Check zoning and setback limits
If you plan to add a shop later, expand an existing building, or use the structure for more than storage, zoning and setbacks can become major decision points. A great parcel on paper may not support the size or placement you want.
In the Agricultural zone, accessory buildings and personal storage buildings have 25-foot front-yard setbacks, 10-foot side-yard setbacks, and 15-foot rear-yard setbacks. Some parcels under two acres require a special notice permit for a personal storage building, and in that context those buildings are capped at 2,000 square feet.
Home-based business rules matter too
If you want the shop to support a home-based business, read the use rules carefully. In some zones, Kootenai County treats home occupations and cottage industries as accessory uses, but storage must stay inside the residence or an accessory building, and outdoor storage is prohibited.
That distinction is important. A parcel that works fine for personal RV storage may not work the same way for equipment-heavy business use if your plan depends on storing materials or vehicles outside.
Understand RV use on the parcel
Some buyers want more than covered storage. You may be thinking about using the RV on-site part time while building, hosting guests, or holding the property for future plans.
County code regulates temporary or intermittent RV use in applicable zones. The RV must be registered and serviceable, cannot have decks, additions, or skirting, cannot be used as a rental, and must be tied into approved sewage handling. There is also a construction-period exception that allows an owner to use the RV while a dwelling is being built on the parcel.
These rules are worth checking before you buy if RV use is part of your ownership plan, not just your storage plan.
Buy the shop now or build later?
This is often the biggest question. If the land, location, and house are right, adding a shop later can sound appealing. But the cost conversation usually goes well beyond the shell.
National cost guides help frame the issue. A detached garage often runs about $50 to $100 per square foot, with a typical 2-car detached garage costing roughly $20,000 to $57,600. An RV garage averages about $90,000 and can range from $36,000 to $140,000.
Pole barns can start lower, with estimates around $15 to $40 per square foot. A 30x40 pole barn may cost about $18,000 to $48,000, while a simple 2-car pole barn garage may run about $6,000 to $23,000. But once a pole barn is finished with utilities and interior build-out, total project costs can rise to roughly $120,000 to $360,000.
Don’t forget site costs
Rural properties often come with added project costs that buyers underestimate. Driveway work for a 2-car garage is estimated around $1,700 to $6,900. Site prep for pole barns can run from $3,000 to $30,000 or more, and permits are often estimated at $500 to $2,000.
That is why the bigger issue is usually not permit cost alone. The more important question is whether the parcel can legally and physically support the building you want, in the location you want, with the utilities you need.
A practical buying strategy for Athol and Bayview
If shop or RV space is mission-critical, properties with the right structure already in place usually reduce risk.
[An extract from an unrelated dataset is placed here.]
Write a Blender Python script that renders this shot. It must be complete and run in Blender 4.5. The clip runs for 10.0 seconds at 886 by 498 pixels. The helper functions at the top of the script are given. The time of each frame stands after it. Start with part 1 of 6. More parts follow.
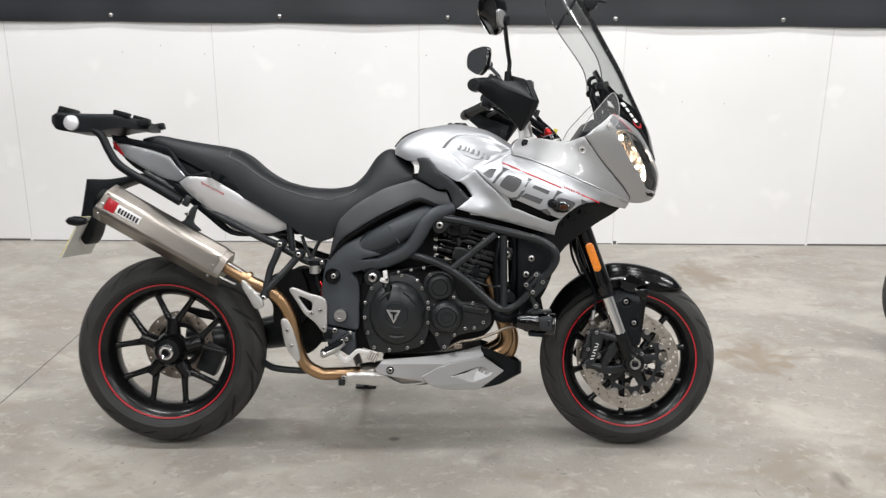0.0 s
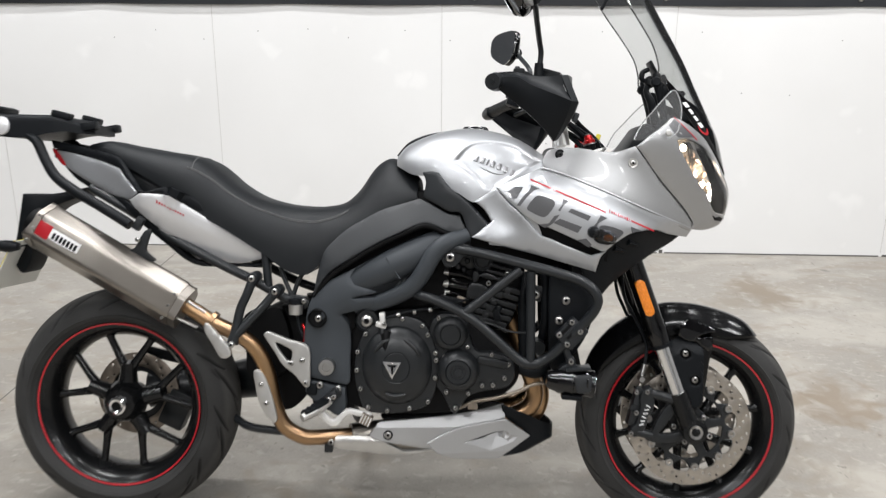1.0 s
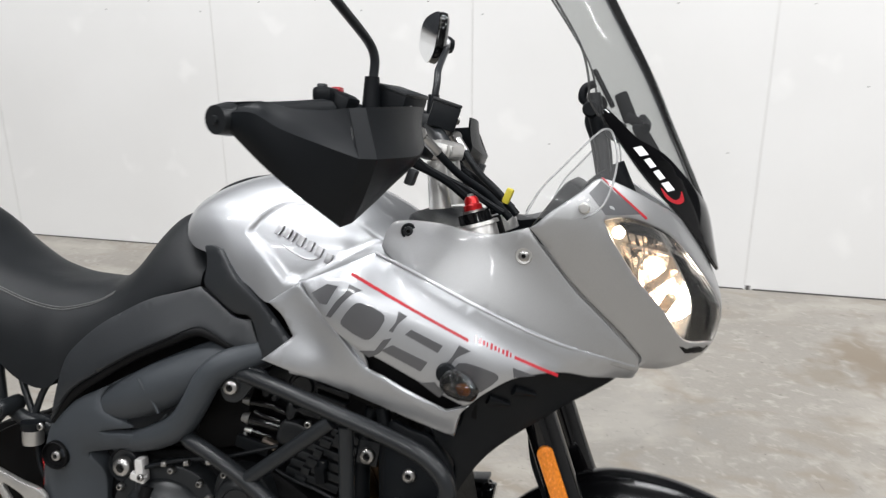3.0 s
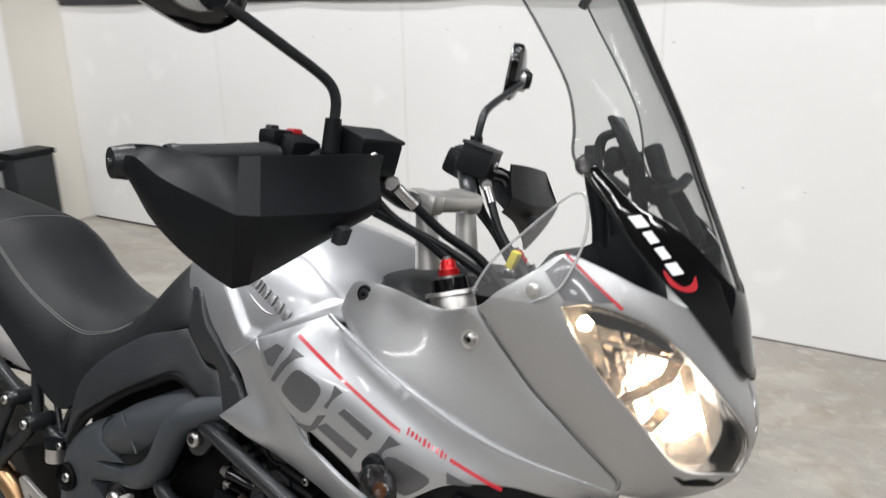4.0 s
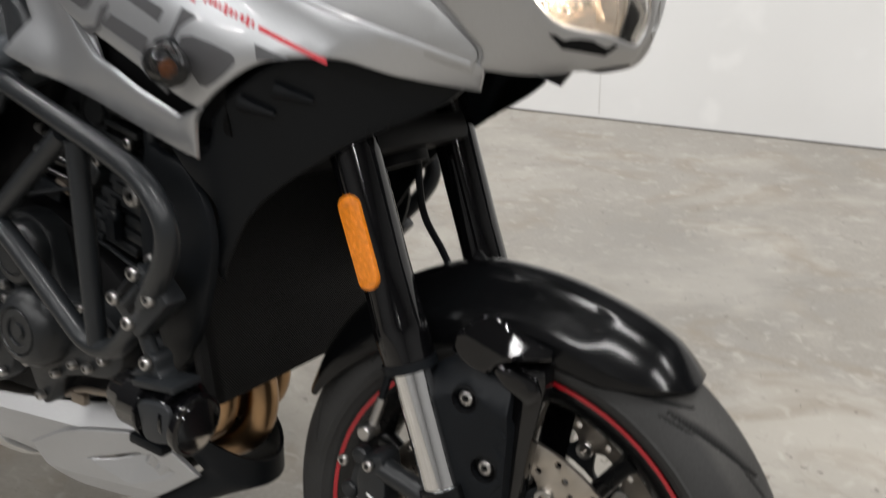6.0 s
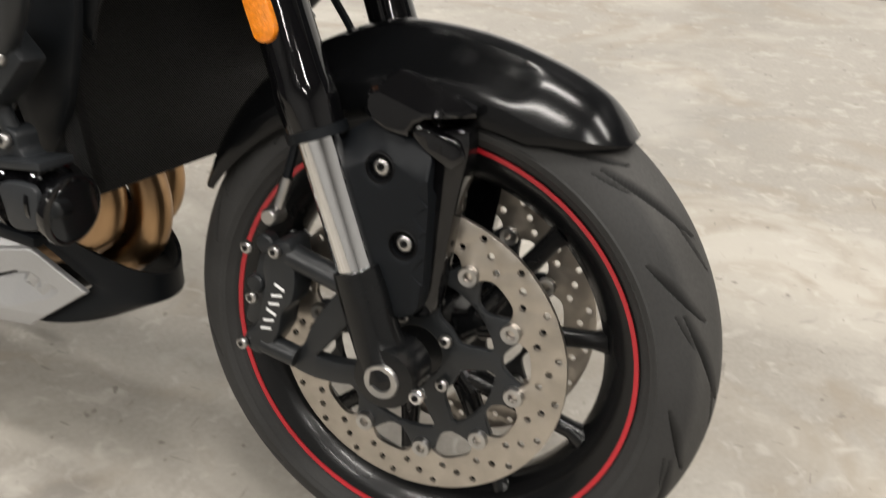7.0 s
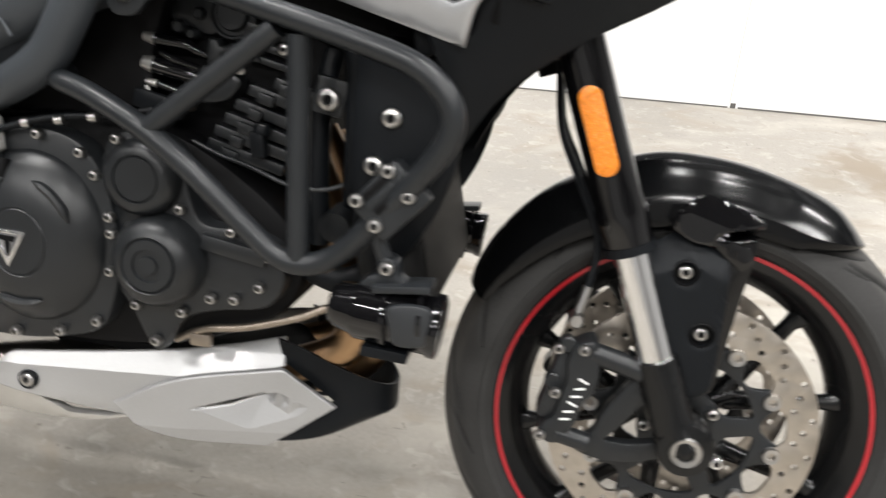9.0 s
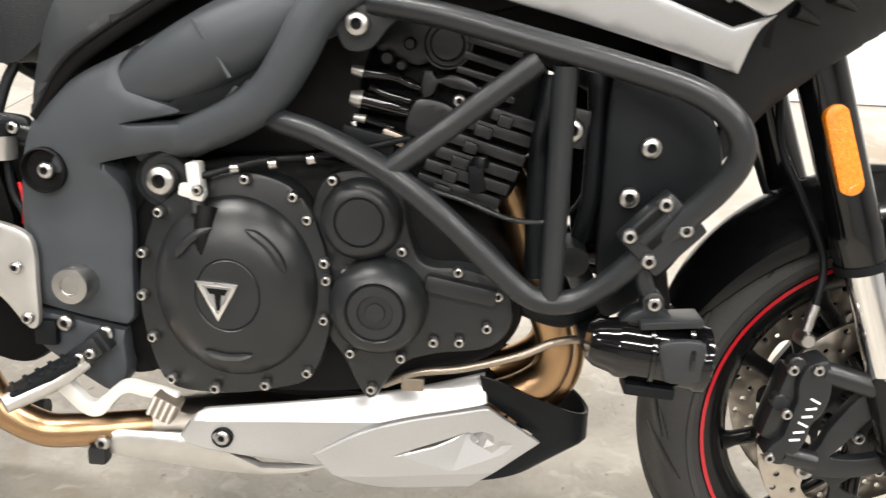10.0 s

You can verify dimensions, inspect the layout, and evaluate whether the building actually supports your use before you buy.
If the parcel is otherwise ideal, building later can still make sense. You just want to underwrite the decision with real numbers, setback limits, utility needs, and permit requirements rather than broad assumptions.
For buyers in Athol and Bayview, that often means narrowing your search with sharper filters from day one. Instead of asking for a home with a shop, ask for the minimum door height, square footage, power setup, parking layout, and use flexibility you actually need.
What to confirm before making an offer
A focused checklist can save you time and help you avoid chasing the wrong properties.
- Confirm the shop or garage dimensions
- Verify door width and door height
- Ask whether the structure was permitted and finalized
- Check whether utilities were installed and approved
- Review zoning for your intended use
- Check setbacks if you may expand or add another building
- Confirm whether the lot layout allows easy RV access and turning
- Ask whether RV use on the parcel matters to your long-term plan
- Compare the cost of buying existing improvements versus building later
In a market like Athol or Bayview, those details are not small extras. They are often the difference between a property that works on day one and one that turns into a costly project.
If you want help sorting through the numbers, permits, and real-world fit of a property, Jimy Black can help you evaluate North Idaho options with a practical, data-driven lens.
FAQs
What should you look for in an Athol or Bayview listing if you need RV space?
- Look for building dimensions, door height, ceiling clearance, utility setup, insulation or heat, and enough outside turning space, not just a garage count.
How big should a shop or RV garage be for a motorhome or trailer?
- A typical RV garage is about 20 feet wide, 50 feet long, and 14 feet high, with 12- to 14-foot door height being common.
Do shop buildings in Kootenai County need permits?
- Yes. Kootenai County issues permits for garages, pole barns, commercial storage buildings over 120 square feet, and residential storage buildings over 200 square feet.
Can you use a shop in Kootenai County for a home-based business?
- In some zones, home occupations and cottage industries are allowed as accessory uses, but storage must stay inside the residence or an accessory building and outdoor storage is prohibited.
What setback rules can affect a future shop in Kootenai County?
- In the Agricultural zone, accessory and personal storage buildings have 25-foot front-yard setbacks, 10-foot side-yard setbacks, and 15-foot rear-yard setbacks.
Is it usually better to buy a home with a shop already built in Athol or Bayview?
- If the shop or RV garage is essential, buying a property with the right structure already in place often reduces risk because you can verify the building, layout, and utility setup before closing.